Hukum  adat  di  Indonesia  dikenal  sebagai  perangkat  hukum yang  beraneka  ragam  dengan  isi  dan  norma-norma  hukumnya. Kedudukan  hukum  adat  sejajar  dengan  hukum  Islam  dan  hukum warisan  Pemerintah  Belanda  yang  berlaku  di  Indonesia  (Thontowi 2013). Akan tetapi kenyataannya yang beragam itu adalah perangkat hukum yang mengatur bidang kekeluargaan dan pewarisan. Hukum adat dan masyarakat hukum adat yang mengatur tanah pada dasarnya ada keseragaman, karena mewujudkan konsepsi, asas-asas hukum dan sistem pengaturan yang sama dengan penguasaan yang tertinggi apa yang  dalam  perundang-undangan  dikenal  sebagai  hak  ulayat lembaga-lembaga hukumnya bisa berbeda karena adanya keadaan dan kebutuhan masyarakat yang bersangkutan sebutan-sebutan lembaga-lembaga hukumnya pun berbeda termasuk sebutan ulayatnya sendiri, berbeda karena bahasa seempatnya berbeda (Tehupeiory 2019).

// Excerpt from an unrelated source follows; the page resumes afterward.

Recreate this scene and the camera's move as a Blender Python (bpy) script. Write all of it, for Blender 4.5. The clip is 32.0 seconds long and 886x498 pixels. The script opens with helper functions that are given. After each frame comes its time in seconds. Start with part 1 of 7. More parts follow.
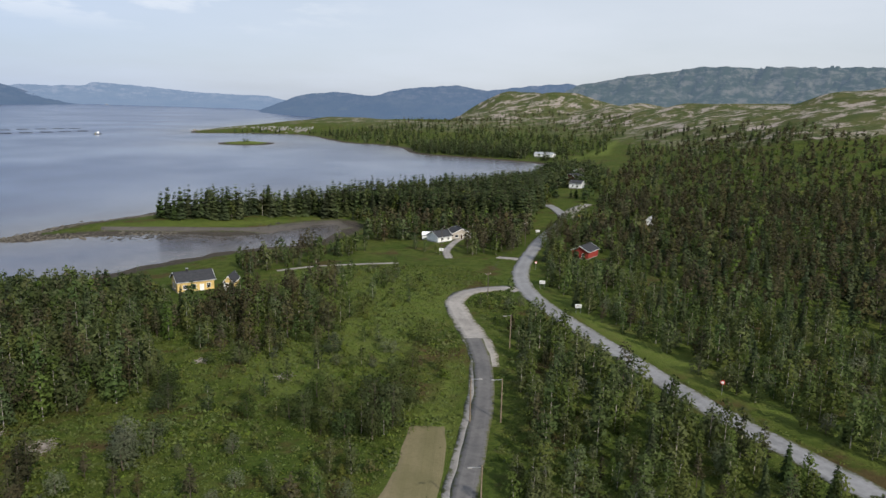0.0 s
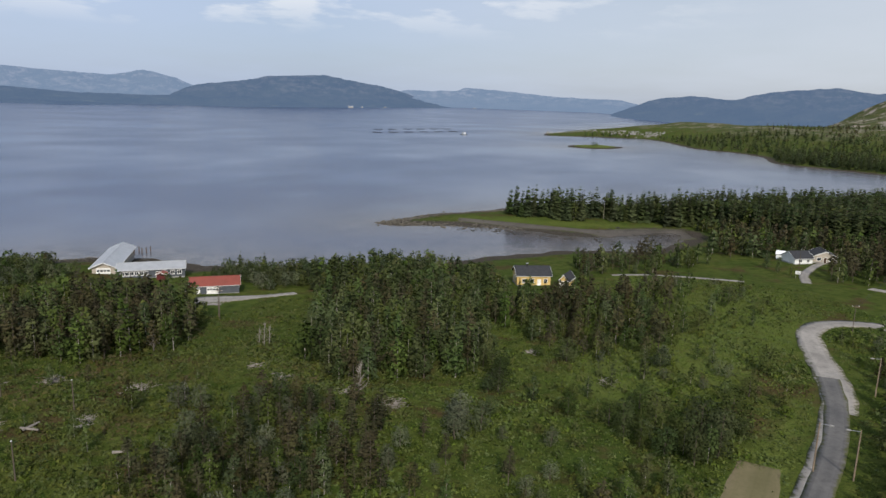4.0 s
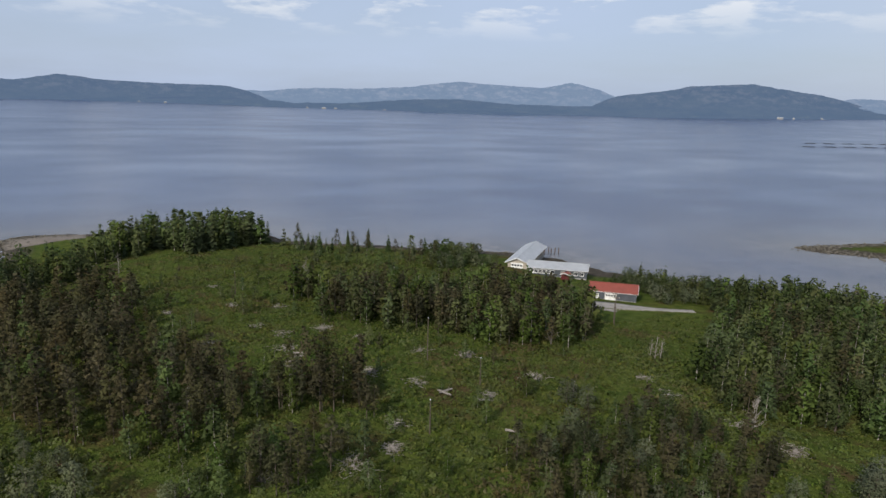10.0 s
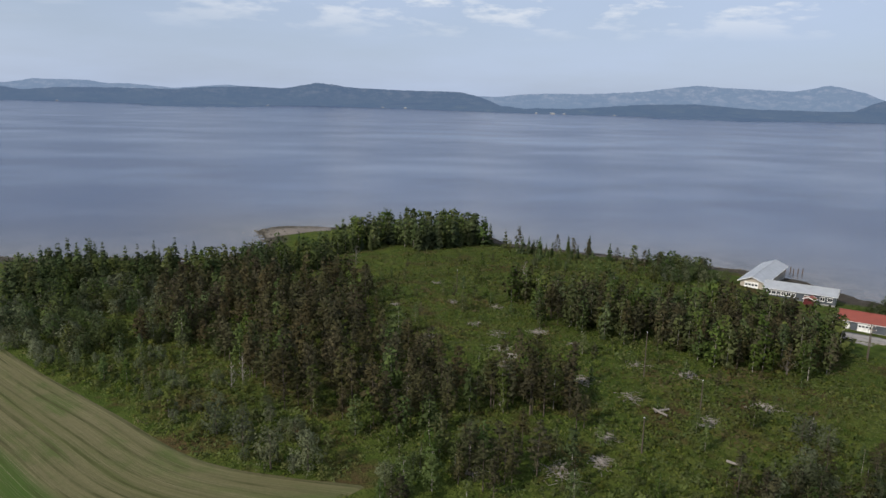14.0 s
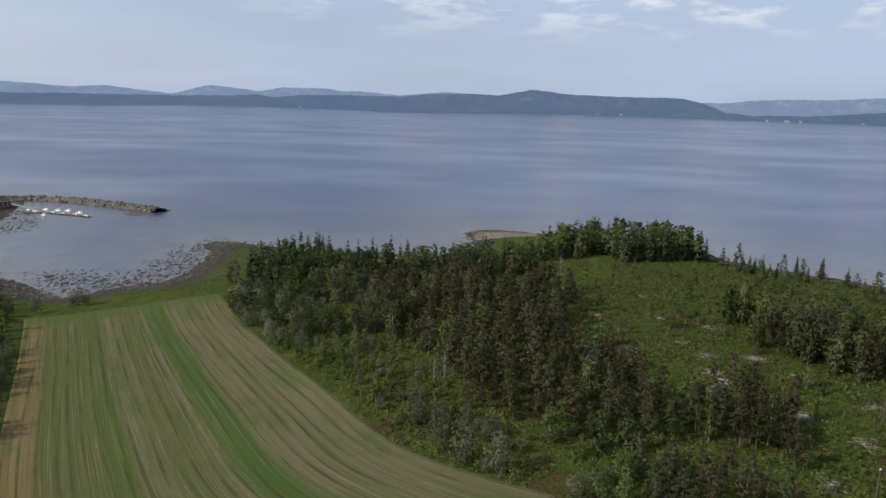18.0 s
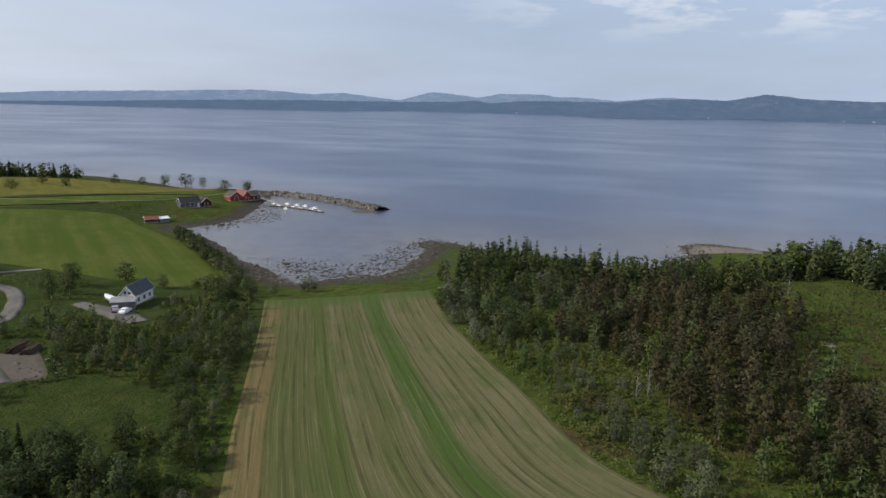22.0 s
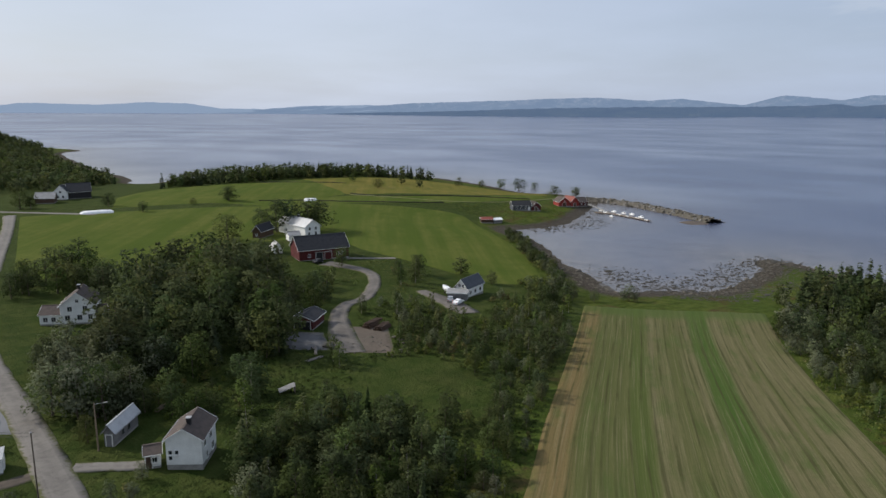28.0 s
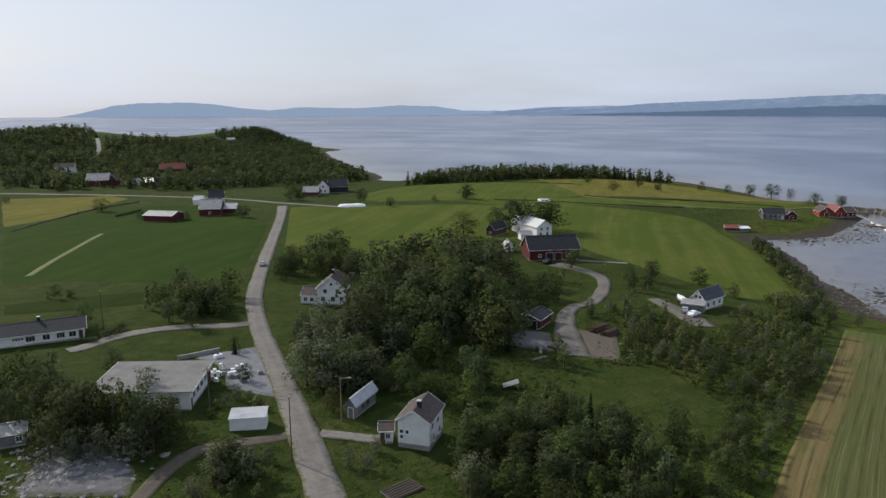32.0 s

Di  dalam  masyarakat  kita,  pengertian  hukum,  adat  masih simpang siur. Untuk lebih jelasnya, maka perlu kiranya kita mengikuti beberapa  faham  yang  berkembang  dalam  masyarakat  tentang  apa hukum adat itu, sebagaimana yang dikemukakan oleh Moch Koesnoe, sebagai berikut:

 1) Faham  pertama,  mengasosiasikan  hukum  adat  dengan  hukum primitif. Hukum adat yang diartikan sebagai demikian, menimbulkan suatu konsekuensi yakni adanya suatu pandangan betapa tidak akan sesuainya  hukum  adat  untuk  dipergunakan  sebagai  hukum  yang mengarah  kepada  kehidupan  yang  modern.  Dalam  pandangan  ini hukum adat hanya sesuai dengan kehidupan yang primitif.

2)  Faham kedua,  melihat bahwa  hukum adat  sama  dengan  hukum kebiasaan (gewoonterecht atau customary law yakni hukum yang hidup dalam  praktek  hukum  sehari-hari  dalam  bentuknya  yang  relatif konstan untuk sepanjang masa mengenai persoalan-persoalan hukum yang terdapat di dijilam masyarakat yang bersangkutan. Faham yang melihat  hukum  adat  sebagai  demikian  ini  membawa  konsekuensi pandangan,  bahwa  hukum  adat  tidak  berubah.  tidak  mengikuti perkembangan  masyarakat  dan  tidak  dapat  menyesuaikan  dengan perkembangan zaman. 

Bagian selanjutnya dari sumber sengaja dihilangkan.